*GIVEN INFORMATION*
_____

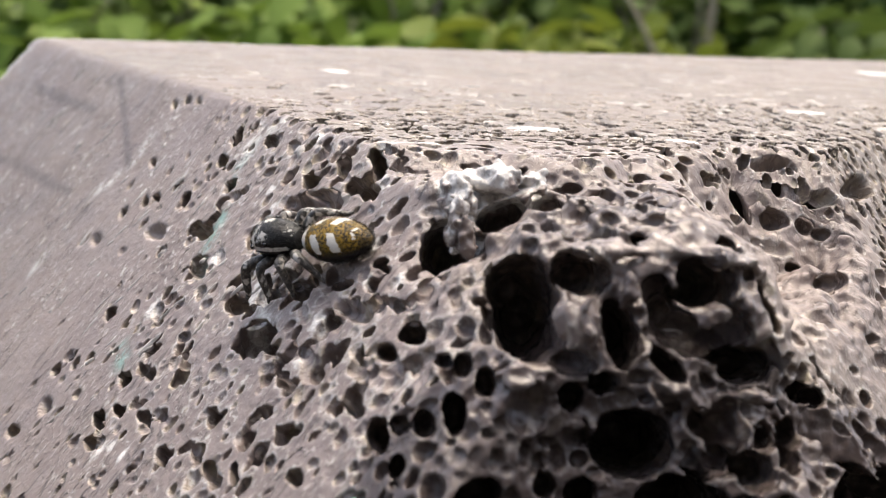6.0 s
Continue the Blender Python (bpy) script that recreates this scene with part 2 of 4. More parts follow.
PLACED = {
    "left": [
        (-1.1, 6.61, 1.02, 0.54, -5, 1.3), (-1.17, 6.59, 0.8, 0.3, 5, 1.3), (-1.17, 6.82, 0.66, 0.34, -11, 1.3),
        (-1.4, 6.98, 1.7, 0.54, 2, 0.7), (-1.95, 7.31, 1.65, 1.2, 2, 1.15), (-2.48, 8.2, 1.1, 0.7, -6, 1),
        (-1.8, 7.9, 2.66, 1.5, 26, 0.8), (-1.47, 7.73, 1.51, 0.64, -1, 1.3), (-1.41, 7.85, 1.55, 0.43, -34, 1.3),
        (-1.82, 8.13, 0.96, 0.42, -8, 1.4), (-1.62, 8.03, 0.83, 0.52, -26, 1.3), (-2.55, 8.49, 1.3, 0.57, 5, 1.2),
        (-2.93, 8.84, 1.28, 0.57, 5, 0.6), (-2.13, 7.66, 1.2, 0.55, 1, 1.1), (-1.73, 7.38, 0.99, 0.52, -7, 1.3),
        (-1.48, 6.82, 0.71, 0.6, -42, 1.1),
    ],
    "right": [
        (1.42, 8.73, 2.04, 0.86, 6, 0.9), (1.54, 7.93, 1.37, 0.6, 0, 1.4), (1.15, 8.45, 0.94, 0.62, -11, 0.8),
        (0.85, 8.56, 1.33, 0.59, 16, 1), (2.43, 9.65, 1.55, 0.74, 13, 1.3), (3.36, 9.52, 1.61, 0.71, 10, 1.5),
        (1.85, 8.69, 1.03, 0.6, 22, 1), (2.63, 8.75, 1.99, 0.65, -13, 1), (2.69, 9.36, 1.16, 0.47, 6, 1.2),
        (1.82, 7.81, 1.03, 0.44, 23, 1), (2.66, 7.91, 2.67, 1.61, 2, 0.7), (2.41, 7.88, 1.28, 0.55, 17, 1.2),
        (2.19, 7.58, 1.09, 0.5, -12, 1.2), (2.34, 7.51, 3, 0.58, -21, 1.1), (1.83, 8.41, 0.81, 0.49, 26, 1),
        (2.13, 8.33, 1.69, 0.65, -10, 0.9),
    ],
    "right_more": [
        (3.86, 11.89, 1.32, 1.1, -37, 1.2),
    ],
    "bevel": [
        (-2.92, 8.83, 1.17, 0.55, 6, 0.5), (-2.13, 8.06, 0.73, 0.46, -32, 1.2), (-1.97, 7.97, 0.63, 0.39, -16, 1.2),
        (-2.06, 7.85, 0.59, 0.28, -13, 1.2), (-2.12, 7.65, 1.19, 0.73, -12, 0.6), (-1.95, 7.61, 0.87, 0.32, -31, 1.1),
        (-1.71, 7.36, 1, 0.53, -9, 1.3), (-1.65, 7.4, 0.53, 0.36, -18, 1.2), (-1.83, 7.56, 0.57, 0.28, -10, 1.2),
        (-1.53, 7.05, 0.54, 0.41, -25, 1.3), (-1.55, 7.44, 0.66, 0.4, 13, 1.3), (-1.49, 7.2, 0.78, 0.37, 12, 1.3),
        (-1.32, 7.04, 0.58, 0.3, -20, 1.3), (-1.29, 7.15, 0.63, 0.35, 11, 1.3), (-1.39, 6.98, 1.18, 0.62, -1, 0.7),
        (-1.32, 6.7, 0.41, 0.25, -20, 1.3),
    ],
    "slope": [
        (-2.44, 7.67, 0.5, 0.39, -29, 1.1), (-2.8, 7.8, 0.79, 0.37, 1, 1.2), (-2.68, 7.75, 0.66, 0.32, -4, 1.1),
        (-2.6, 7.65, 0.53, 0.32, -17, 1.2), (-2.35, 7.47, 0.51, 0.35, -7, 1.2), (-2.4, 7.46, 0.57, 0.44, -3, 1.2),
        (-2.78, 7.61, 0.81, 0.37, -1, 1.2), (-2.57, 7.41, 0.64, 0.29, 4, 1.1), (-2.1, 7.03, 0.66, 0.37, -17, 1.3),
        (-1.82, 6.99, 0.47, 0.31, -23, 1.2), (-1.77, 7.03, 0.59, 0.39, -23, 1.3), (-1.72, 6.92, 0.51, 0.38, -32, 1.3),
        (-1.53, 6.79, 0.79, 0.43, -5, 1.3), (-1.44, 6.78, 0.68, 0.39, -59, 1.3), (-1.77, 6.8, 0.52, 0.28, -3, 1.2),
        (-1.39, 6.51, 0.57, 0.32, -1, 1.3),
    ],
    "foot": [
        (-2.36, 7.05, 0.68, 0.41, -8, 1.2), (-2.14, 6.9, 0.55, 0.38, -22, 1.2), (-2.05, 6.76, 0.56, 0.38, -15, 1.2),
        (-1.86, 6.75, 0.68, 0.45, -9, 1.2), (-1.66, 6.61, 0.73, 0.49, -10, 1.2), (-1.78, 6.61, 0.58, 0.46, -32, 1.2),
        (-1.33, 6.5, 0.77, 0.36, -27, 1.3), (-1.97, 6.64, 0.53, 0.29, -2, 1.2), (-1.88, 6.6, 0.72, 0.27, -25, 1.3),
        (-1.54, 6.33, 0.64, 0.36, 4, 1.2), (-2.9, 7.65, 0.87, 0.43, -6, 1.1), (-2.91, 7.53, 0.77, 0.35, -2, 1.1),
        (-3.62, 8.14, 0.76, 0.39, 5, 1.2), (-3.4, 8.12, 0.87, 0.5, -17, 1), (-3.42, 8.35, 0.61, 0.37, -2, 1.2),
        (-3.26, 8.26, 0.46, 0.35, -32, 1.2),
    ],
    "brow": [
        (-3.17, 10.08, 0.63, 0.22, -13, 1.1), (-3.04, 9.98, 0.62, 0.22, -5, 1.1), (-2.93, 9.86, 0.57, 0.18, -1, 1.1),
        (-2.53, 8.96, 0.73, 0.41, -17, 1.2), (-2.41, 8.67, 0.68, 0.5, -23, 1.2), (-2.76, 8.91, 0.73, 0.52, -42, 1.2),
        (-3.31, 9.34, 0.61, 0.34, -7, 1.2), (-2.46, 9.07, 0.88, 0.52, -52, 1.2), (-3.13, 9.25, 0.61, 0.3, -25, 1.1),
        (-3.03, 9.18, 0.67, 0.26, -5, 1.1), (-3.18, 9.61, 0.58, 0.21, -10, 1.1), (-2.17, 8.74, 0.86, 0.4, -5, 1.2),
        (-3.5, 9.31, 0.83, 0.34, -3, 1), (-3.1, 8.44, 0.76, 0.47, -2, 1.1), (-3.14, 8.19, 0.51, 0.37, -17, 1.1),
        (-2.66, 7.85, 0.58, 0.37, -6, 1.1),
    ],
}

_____

Send back the data above word for word, with the pictures left out.

*WORKED ANSWER*
6.0 s
Continue the Blender Python (bpy) script that recreates this scene with part 2 of 4. More parts follow.
PLACED = {
    "left": [
        (-1.1, 6.61, 1.02, 0.54, -5, 1.3), (-1.17, 6.59, 0.8, 0.3, 5, 1.3), (-1.17, 6.82, 0.66, 0.34, -11, 1.3),
        (-1.4, 6.98, 1.7, 0.54, 2, 0.7), (-1.95, 7.31, 1.65, 1.2, 2, 1.15), (-2.48, 8.2, 1.1, 0.7, -6, 1),
        (-1.8, 7.9, 2.66, 1.5, 26, 0.8), (-1.47, 7.73, 1.51, 0.64, -1, 1.3), (-1.41, 7.85, 1.55, 0.43, -34, 1.3),
        (-1.82, 8.13, 0.96, 0.42, -8, 1.4), (-1.62, 8.03, 0.83, 0.52, -26, 1.3), (-2.55, 8.49, 1.3, 0.57, 5, 1.2),
        (-2.93, 8.84, 1.28, 0.57, 5, 0.6), (-2.13, 7.66, 1.2, 0.55, 1, 1.1), (-1.73, 7.38, 0.99, 0.52, -7, 1.3),
        (-1.48, 6.82, 0.71, 0.6, -42, 1.1),
    ],
    "right": [
        (1.42, 8.73, 2.04, 0.86, 6, 0.9), (1.54, 7.93, 1.37, 0.6, 0, 1.4), (1.15, 8.45, 0.94, 0.62, -11, 0.8),
        (0.85, 8.56, 1.33, 0.59, 16, 1), (2.43, 9.65, 1.55, 0.74, 13, 1.3), (3.36, 9.52, 1.61, 0.71, 10, 1.5),
        (1.85, 8.69, 1.03, 0.6, 22, 1), (2.63, 8.75, 1.99, 0.65, -13, 1), (2.69, 9.36, 1.16, 0.47, 6, 1.2),
        (1.82, 7.81, 1.03, 0.44, 23, 1), (2.66, 7.91, 2.67, 1.61, 2, 0.7), (2.41, 7.88, 1.28, 0.55, 17, 1.2),
        (2.19, 7.58, 1.09, 0.5, -12, 1.2), (2.34, 7.51, 3, 0.58, -21, 1.1), (1.83, 8.41, 0.81, 0.49, 26, 1),
        (2.13, 8.33, 1.69, 0.65, -10, 0.9),
    ],
    "right_more": [
        (3.86, 11.89, 1.32, 1.1, -37, 1.2),
    ],
    "bevel": [
        (-2.92, 8.83, 1.17, 0.55, 6, 0.5), (-2.13, 8.06, 0.73, 0.46, -32, 1.2), (-1.97, 7.97, 0.63, 0.39, -16, 1.2),
        (-2.06, 7.85, 0.59, 0.28, -13, 1.2), (-2.12, 7.65, 1.19, 0.73, -12, 0.6), (-1.95, 7.61, 0.87, 0.32, -31, 1.1),
        (-1.71, 7.36, 1, 0.53, -9, 1.3), (-1.65, 7.4, 0.53, 0.36, -18, 1.2), (-1.83, 7.56, 0.57, 0.28, -10, 1.2),
        (-1.53, 7.05, 0.54, 0.41, -25, 1.3), (-1.55, 7.44, 0.66, 0.4, 13, 1.3), (-1.49, 7.2, 0.78, 0.37, 12, 1.3),
        (-1.32, 7.04, 0.58, 0.3, -20, 1.3), (-1.29, 7.15, 0.63, 0.35, 11, 1.3), (-1.39, 6.98, 1.18, 0.62, -1, 0.7),
        (-1.32, 6.7, 0.41, 0.25, -20, 1.3),
    ],
    "slope": [
        (-2.44, 7.67, 0.5, 0.39, -29, 1.1), (-2.8, 7.8, 0.79, 0.37, 1, 1.2), (-2.68, 7.75, 0.66, 0.32, -4, 1.1),
        (-2.6, 7.65, 0.53, 0.32, -17, 1.2), (-2.35, 7.47, 0.51, 0.35, -7, 1.2), (-2.4, 7.46, 0.57, 0.44, -3, 1.2),
        (-2.78, 7.61, 0.81, 0.37, -1, 1.2), (-2.57, 7.41, 0.64, 0.29, 4, 1.1), (-2.1, 7.03, 0.66, 0.37, -17, 1.3),
        (-1.82, 6.99, 0.47, 0.31, -23, 1.2), (-1.77, 7.03, 0.59, 0.39, -23, 1.3), (-1.72, 6.92, 0.51, 0.38, -32, 1.3),
        (-1.53, 6.79, 0.79, 0.43, -5, 1.3), (-1.44, 6.78, 0.68, 0.39, -59, 1.3), (-1.77, 6.8, 0.52, 0.28, -3, 1.2),
        (-1.39, 6.51, 0.57, 0.32, -1, 1.3),
    ],
    "foot": [
        (-2.36, 7.05, 0.68, 0.41, -8, 1.2), (-2.14, 6.9, 0.55, 0.38, -22, 1.2), (-2.05, 6.76, 0.56, 0.38, -15, 1.2),
        (-1.86, 6.75, 0.68, 0.45, -9, 1.2), (-1.66, 6.61, 0.73, 0.49, -10, 1.2), (-1.78, 6.61, 0.58, 0.46, -32, 1.2),
        (-1.33, 6.5, 0.77, 0.36, -27, 1.3), (-1.97, 6.64, 0.53, 0.29, -2, 1.2), (-1.88, 6.6, 0.72, 0.27, -25, 1.3),
        (-1.54, 6.33, 0.64, 0.36, 4, 1.2), (-2.9, 7.65, 0.87, 0.43, -6, 1.1), (-2.91, 7.53, 0.77, 0.35, -2, 1.1),
        (-3.62, 8.14, 0.76, 0.39, 5, 1.2), (-3.4, 8.12, 0.87, 0.5, -17, 1), (-3.42, 8.35, 0.61, 0.37, -2, 1.2),
        (-3.26, 8.26, 0.46, 0.35, -32, 1.2),
    ],
    "brow": [
        (-3.17, 10.08, 0.63, 0.22, -13, 1.1), (-3.04, 9.98, 0.62, 0.22, -5, 1.1), (-2.93, 9.86, 0.57, 0.18, -1, 1.1),
        (-2.53, 8.96, 0.73, 0.41, -17, 1.2), (-2.41, 8.67, 0.68, 0.5, -23, 1.2), (-2.76, 8.91, 0.73, 0.52, -42, 1.2),
        (-3.31, 9.34, 0.61, 0.34, -7, 1.2), (-2.46, 9.07, 0.88, 0.52, -52, 1.2), (-3.13, 9.25, 0.61, 0.3, -25, 1.1),
        (-3.03, 9.18, 0.67, 0.26, -5, 1.1), (-3.18, 9.61, 0.58, 0.21, -10, 1.1), (-2.17, 8.74, 0.86, 0.4, -5, 1.2),
        (-3.5, 9.31, 0.83, 0.34, -3, 1), (-3.1, 8.44, 0.76, 0.47, -2, 1.1), (-3.14, 8.19, 0.51, 0.37, -17, 1.1),
        (-2.66, 7.85, 0.58, 0.37, -6, 1.1),
    ],
}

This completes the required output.